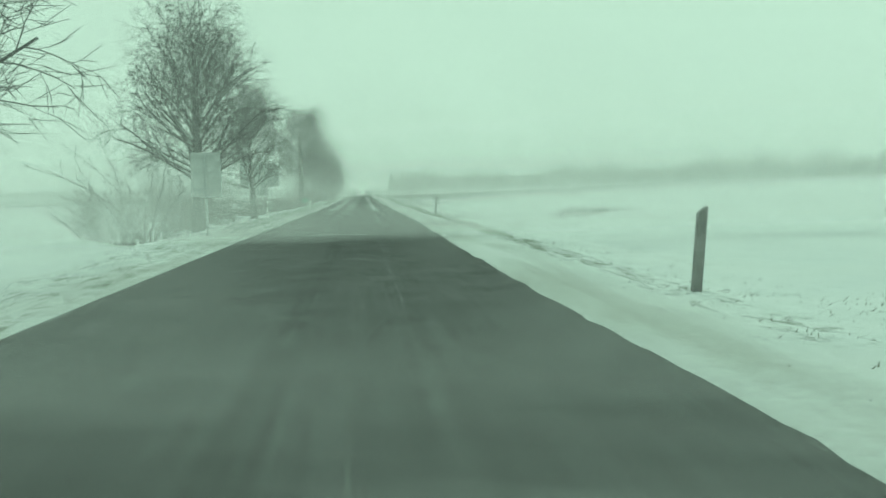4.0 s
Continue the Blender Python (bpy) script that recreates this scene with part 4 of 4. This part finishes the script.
    cab = part("cab_body", loft_bm([(y0, ring(.98, .88, .34, 1.25, 2.36)), (y0 + .15, ring(.99, .90, .30, 1.25, 2.40)), (y0 + .95, ring(.99, .88, .30, 1.25, 2.38)),
                                    (y0 + 1.18, ring(.99, .84, .30, 1.25, 2.16)), (y0 + 1.58, ring(.97, .84, .30, 1.15, 1.46)), (y0 + 1.86, ring(.90, .74, .32, .92, 1.20)), (y0 + 1.96, ring(.82, .66, .36, .80, .98))]), WHITE_DIRTY, root, "dirty white van cab", True)
    for sx in (-1, 1):
        w = [(sx * 1.002, y0 + .28, 1.34), (sx * 1.002, y0 + 1.28, 1.34), (sx * .905, y0 + 1.0, 2.16), (sx * .905, y0 + .28, 2.20)]
        door = mesh_ob("side_window", w + [(px - sx * .02, py, pz) for px, py, pz in w], [(0, 1, 2, 3), (7, 6, 5, 4), (0, 4, 5, 1), (1, 5, 6, 2), (2, 6, 7, 3), (3, 7, 4, 0)], CAB_GLASS, cab, "greenish side window")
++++
Exactly as written, return every line of the listing, but not the pictures.

4.0 s
Continue the Blender Python (bpy) script that recreates this scene with part 4 of 4. This part finishes the script.
    cab = part("cab_body", loft_bm([(y0, ring(.98, .88, .34, 1.25, 2.36)), (y0 + .15, ring(.99, .90, .30, 1.25, 2.40)), (y0 + .95, ring(.99, .88, .30, 1.25, 2.38)),
                                    (y0 + 1.18, ring(.99, .84, .30, 1.25, 2.16)), (y0 + 1.58, ring(.97, .84, .30, 1.15, 1.46)), (y0 + 1.86, ring(.90, .74, .32, .92, 1.20)), (y0 + 1.96, ring(.82, .66, .36, .80, .98))]), WHITE_DIRTY, root, "dirty white van cab", True)
    for sx in (-1, 1):
        w = [(sx * 1.002, y0 + .28, 1.34), (sx * 1.002, y0 + 1.28, 1.34), (sx * .905, y0 + 1.0, 2.16), (sx * .905, y0 + .28, 2.20)]
        door = mesh_ob("side_window", w + [(px - sx * .02, py, pz) for px, py, pz in w], [(0, 1, 2, 3), (7, 6, 5, 4), (0, 4, 5, 1), (1, 5, 6, 2), (2, 6, 7, 3), (3, 7, 4, 0)], CAB_GLASS, cab, "greenish side window")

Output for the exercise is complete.